| Set exercise |
Transcribe only the lines from the line with "for t, *values" through the line with "setattr(scene.view_settings, path, value)", exactly, counting both of those lines as part of the stretch.

| Provided material |
===
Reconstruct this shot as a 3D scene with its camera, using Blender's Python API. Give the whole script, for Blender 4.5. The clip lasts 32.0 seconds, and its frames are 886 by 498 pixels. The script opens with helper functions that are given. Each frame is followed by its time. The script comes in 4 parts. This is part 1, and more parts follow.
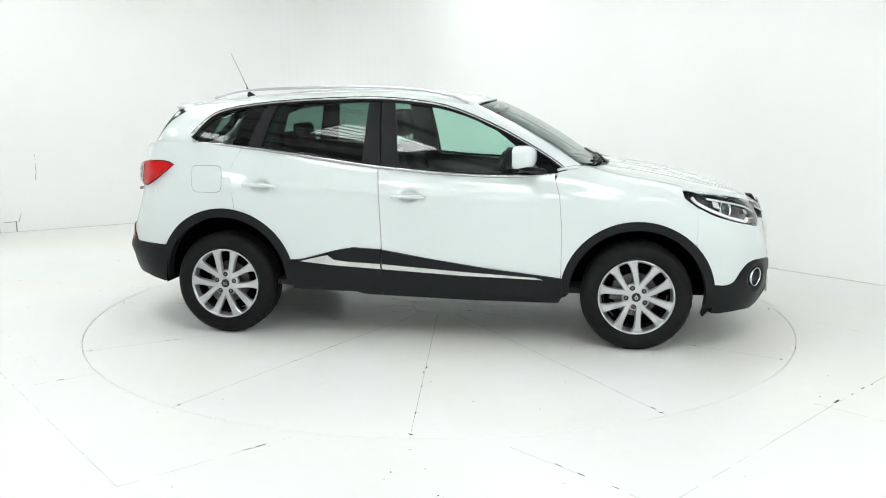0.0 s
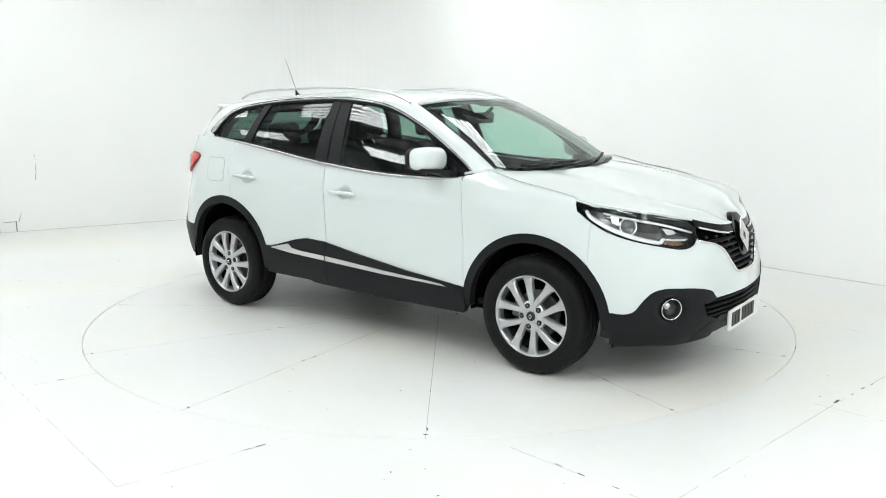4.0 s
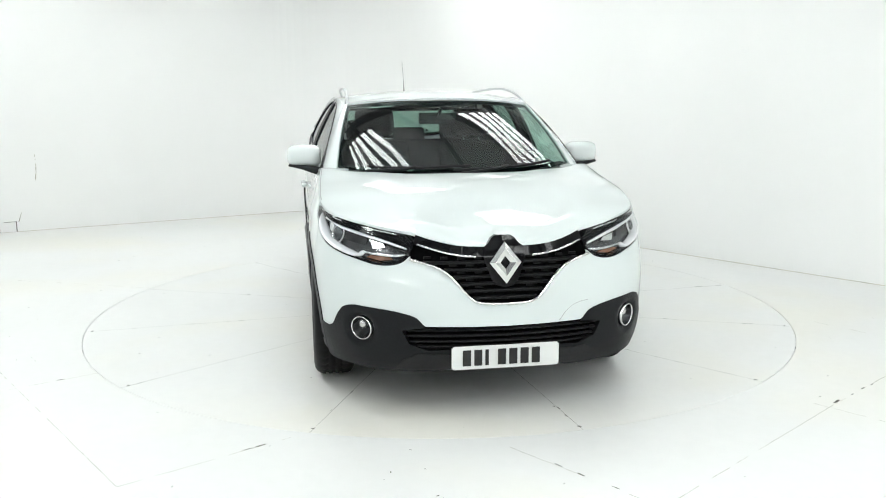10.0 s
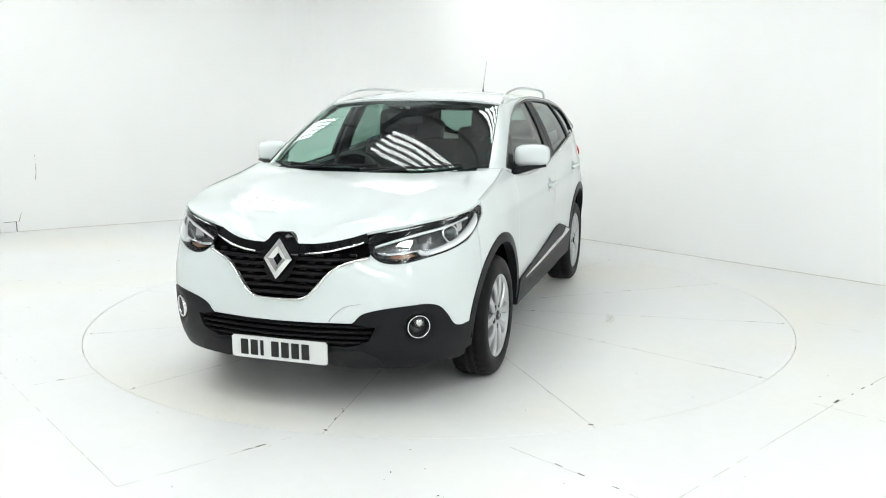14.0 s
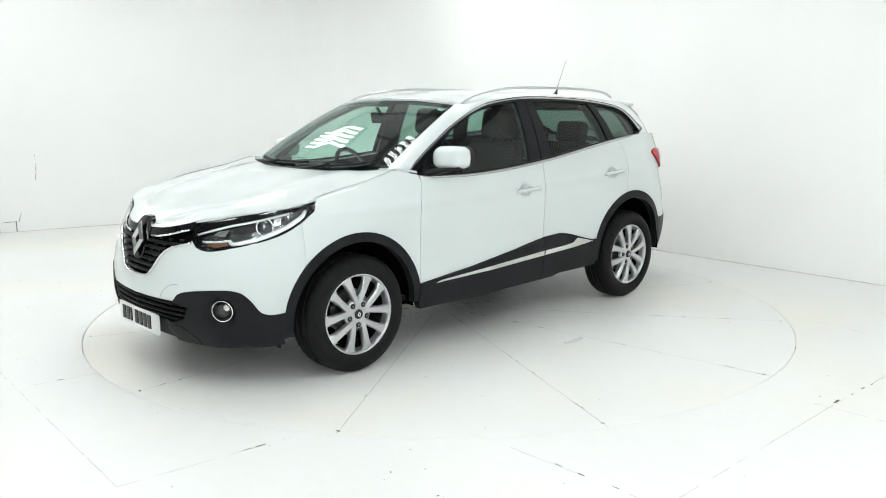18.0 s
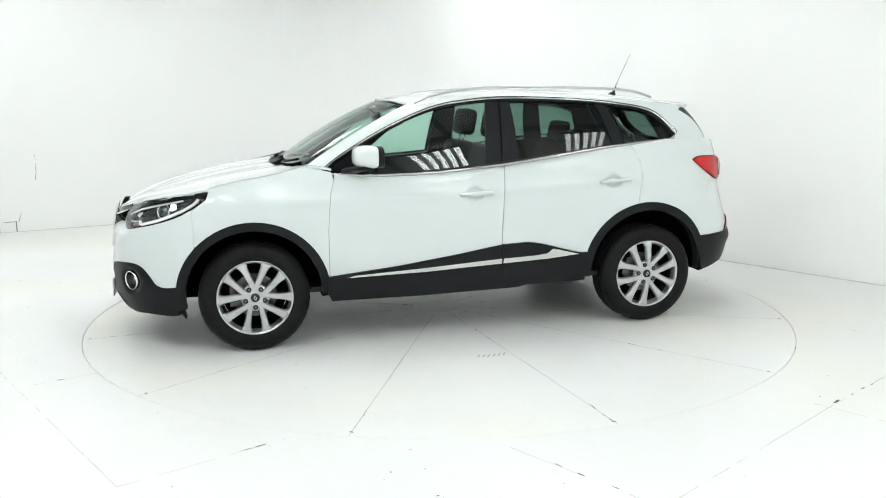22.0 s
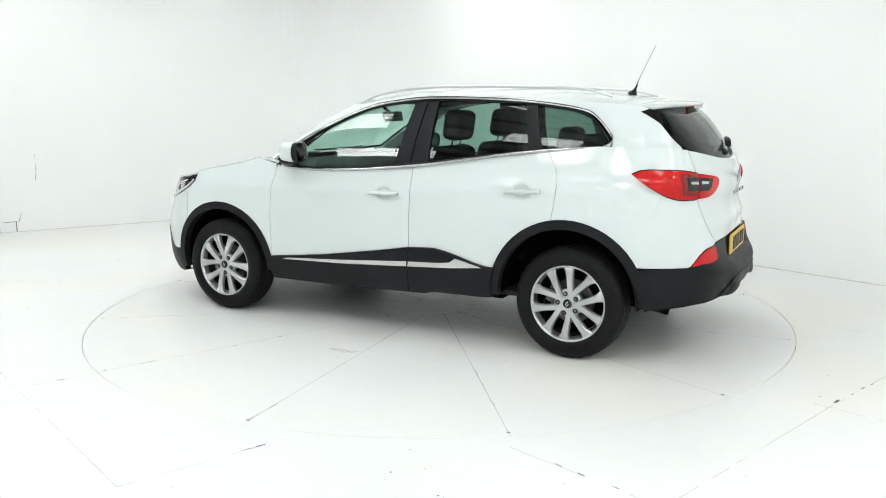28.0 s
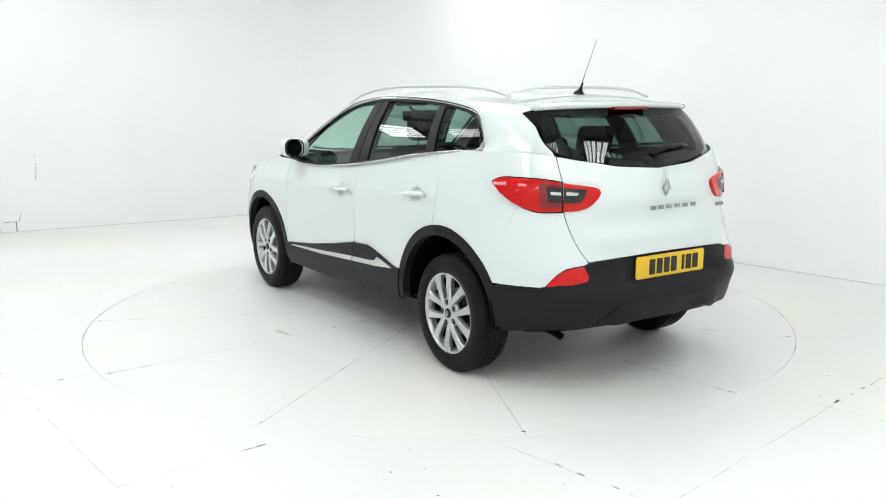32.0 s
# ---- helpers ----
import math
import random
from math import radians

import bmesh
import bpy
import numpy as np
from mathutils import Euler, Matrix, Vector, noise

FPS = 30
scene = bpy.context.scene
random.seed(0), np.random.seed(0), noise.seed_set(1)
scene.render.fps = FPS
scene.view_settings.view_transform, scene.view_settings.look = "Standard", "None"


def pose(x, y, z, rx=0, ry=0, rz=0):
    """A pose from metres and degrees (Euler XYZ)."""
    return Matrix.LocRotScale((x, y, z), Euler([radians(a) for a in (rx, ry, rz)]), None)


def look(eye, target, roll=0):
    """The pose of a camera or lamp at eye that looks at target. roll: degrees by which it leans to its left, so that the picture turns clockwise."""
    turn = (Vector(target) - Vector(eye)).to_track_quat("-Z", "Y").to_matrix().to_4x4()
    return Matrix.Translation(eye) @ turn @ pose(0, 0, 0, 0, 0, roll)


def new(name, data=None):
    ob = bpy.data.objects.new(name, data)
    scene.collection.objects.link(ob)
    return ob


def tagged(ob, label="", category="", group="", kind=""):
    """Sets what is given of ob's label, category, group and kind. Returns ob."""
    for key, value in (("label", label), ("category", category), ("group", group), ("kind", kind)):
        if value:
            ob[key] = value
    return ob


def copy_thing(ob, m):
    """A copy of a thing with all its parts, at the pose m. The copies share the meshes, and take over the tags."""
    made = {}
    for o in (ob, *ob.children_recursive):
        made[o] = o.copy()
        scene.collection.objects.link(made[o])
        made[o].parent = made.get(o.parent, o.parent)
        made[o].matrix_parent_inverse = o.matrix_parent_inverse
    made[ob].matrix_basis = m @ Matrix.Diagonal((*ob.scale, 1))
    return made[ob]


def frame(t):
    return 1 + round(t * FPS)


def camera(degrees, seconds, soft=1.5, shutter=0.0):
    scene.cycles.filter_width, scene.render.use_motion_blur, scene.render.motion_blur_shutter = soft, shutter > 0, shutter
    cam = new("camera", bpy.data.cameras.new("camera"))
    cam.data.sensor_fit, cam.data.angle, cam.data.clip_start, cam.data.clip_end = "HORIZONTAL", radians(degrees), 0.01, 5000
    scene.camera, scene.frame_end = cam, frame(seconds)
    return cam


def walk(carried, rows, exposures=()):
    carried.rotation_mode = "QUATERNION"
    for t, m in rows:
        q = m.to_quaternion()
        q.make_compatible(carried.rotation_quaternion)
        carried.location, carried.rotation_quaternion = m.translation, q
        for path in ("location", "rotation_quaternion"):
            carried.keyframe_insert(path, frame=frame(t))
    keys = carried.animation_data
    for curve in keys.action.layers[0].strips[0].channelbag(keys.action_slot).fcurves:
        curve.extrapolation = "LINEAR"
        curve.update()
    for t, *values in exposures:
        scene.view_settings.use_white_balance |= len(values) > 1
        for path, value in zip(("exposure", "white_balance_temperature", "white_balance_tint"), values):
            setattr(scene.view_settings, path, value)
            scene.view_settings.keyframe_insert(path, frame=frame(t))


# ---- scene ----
cam = camera(56.587, 32.0, soft=1.0)
EYE = Vector((0, -6.0266, 1.5229))
PAN, TILT = radians(0.2562), radians(-10.2303)
AIM = EYE + Vector((math.sin(PAN) * math.cos(TILT), math.cos(PAN) * math.cos(TILT), math.sin(TILT))) * 5
walk(cam, [(0, look(EYE, AIM, -0.186)), (32, look(EYE, AIM, -0.186))])
scene.view_settings.exposure = 0.45

# ---- light: the hall's fluorescent tubes and added fill banks light it; a faint grey world outside ----
world = bpy.data.worlds.new("world")
scene.world = world
world.use_nodes = True
world.node_tree.nodes["Background"].inputs[0].default_value = (0.8, 0.85, 0.9, 1)
world.node_tree.nodes["Background"].inputs[1].default_value = 0.05
TUBE_POWER = 7.2


# ---- materials ----
def material(name, colour, rough=0.5, metal=0.0, grain=0.0, scale=20.0, bump=0.0, bump_scale=80.0, coat=0.0, stain=0.0, stain_scale=1.2,
             rough_vary=0.0, transmission=0.0, ior=1.45, emit=0.0, alpha=1.0):
    m = bpy.data.materials.new(name)
    m.use_nodes = True
    nt = m.node_tree
    b = nt.nodes["Principled BSDF"]
    b.inputs["Base Color"].default_value = (*colour, 1)
    b.inputs["Roughness"].default_value = rough
    b.inputs["Metallic"].default_value = metal
    b.inputs["IOR"].default_value = ior
    b.inputs["Coat Weight"].default_value = coat
    b.inputs["Coat Roughness"].default_value = 0.03
    b.inputs["Transmission Weight"].default_value = transmission
    b.inputs["Alpha"].default_value = alpha
    if emit:
        b.inputs["Emission Color"].default_value = (*colour, 1)
        b.inputs["Emission Strength"].default_value = emit
    co = nt.nodes.new("ShaderNodeTexCoord")

    def noise_node(s, detail=4):
        n = nt.nodes.new("ShaderNodeTexNoise")
        n.inputs["Scale"].default_value, n.inputs["Detail"].default_value = s, detail
        nt.links.new(co.outputs["Object"], n.inputs["Vector"])
        return n

    if grain or stain:
        mixes = []
        for amount, s in ((grain, scale), (stain, stain_scale)):
            if amount:
                n = noise_node(s)
                r = nt.nodes.new("ShaderNodeMapRange")
                r.inputs["From Min"].default_value, r.inputs["From Max"].default_value = 0.3, 0.7
                r.inputs["To Min"].default_value, r.inputs["To Max"].default_value = 1 - amount, 1 + amount * 0.35
                nt.links.new(n.outputs["Fac"], r.inputs["Value"])
                mixes.append(r.outputs["Result"])
        v = nt.nodes.new("ShaderNodeMix")
        v.data_type, v.blend_type = "RGBA", "MULTIPLY"
        v.inputs["Factor"].default_value = 1.0
        v.inputs["A"].default_value = (*colour, 1)
        val = mixes[0]
        if len(mixes) > 1:
            mm = nt.nodes.new("ShaderNodeMath")
            mm.operation = "MULTIPLY"
            nt.links.new(mixes[0], mm.inputs[0]), nt.links.new(mixes[1], mm.inputs[1])
            val = mm.outputs[0]
        nt.links.new(val, v.inputs["B"])
        nt.links.new(v.outputs["Result"], b.inputs["Base Color"])
    if rough_vary:
        n = noise_node(6.0)
        r = nt.nodes.new("ShaderNodeMapRange")
        r.inputs["To Min"].default_value, r.inputs["To Max"].default_value = max(0.02, rough - rough_vary), rough + rough_vary
        nt.links.new(n.outputs["Fac"], r.inputs["Value"])
        nt.links.new(r.outputs["Result"], b.inputs["Roughness"])
    if bump:
        n = noise_node(bump_scale, 3)
        bn = nt.nodes.new("ShaderNodeBump")
        bn.inputs["Strength"].default_value, bn.inputs["Distance"].default_value = bump, 0.004
        nt.links.new(n.outputs["Fac"], bn.inputs["Height"])
        nt.links.new(bn.outputs["Normal"], b.inputs["Normal"])
    return m


WALL = material("white wall paint", (0.89, 0.893, 0.886), 0.55, stain=0.03, stain_scale=0.5, bump=0.05, bump_scale=30)
FLOOR = material("white floor paint", (0.86, 0.862, 0.85), 0.36, grain=0.015, scale=14, stain=0.035, stain_scale=0.7, rough_vary=0.06, bump=0.03, bump_scale=9)
JOINT = material("filled joint", (0.30, 0.29, 0.26), 0.85, grain=0.5, scale=5)


def warm_patches(m, pale, cream, scale):
    """Broad cream patches where the floor paint has yellowed."""
    nt = m.node_tree
    b = nt.nodes["Principled BSDF"]
    co, n, r, mix = (nt.nodes.new("ShaderNode" + k) for k in ("TexCoord", "TexNoise", "MapRange", "Mix"))
    n.inputs["Scale"].default_value, n.inputs["Detail"].default_value = scale, 3
    r.inputs["From Min"].default_value, r.inputs["From Max"].default_value = 0.48, 0.68
    mix.data_type = "RGBA"
    mix.inputs["A"].default_value, mix.inputs["B"].default_value = (*pale, 1), (*cream, 1)
    nt.links.new(co.outputs["Object"], n.inputs["Vector"]), nt.links.new(n.outputs["Fac"], r.inputs["Value"]), nt.links.new(r.outputs["Result"], mix.inputs["Factor"])
    old = b.inputs["Base Color"].links[0].from_node
    nt.links.new(mix.outputs["Result"], old.inputs["A"])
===
| Task result |
    for t, *values in exposures:
        scene.view_settings.use_white_balance |= len(values) > 1
        for path, value in zip(("exposure", "white_balance_temperature", "white_balance_tint"), values):
            setattr(scene.view_settings, path, value)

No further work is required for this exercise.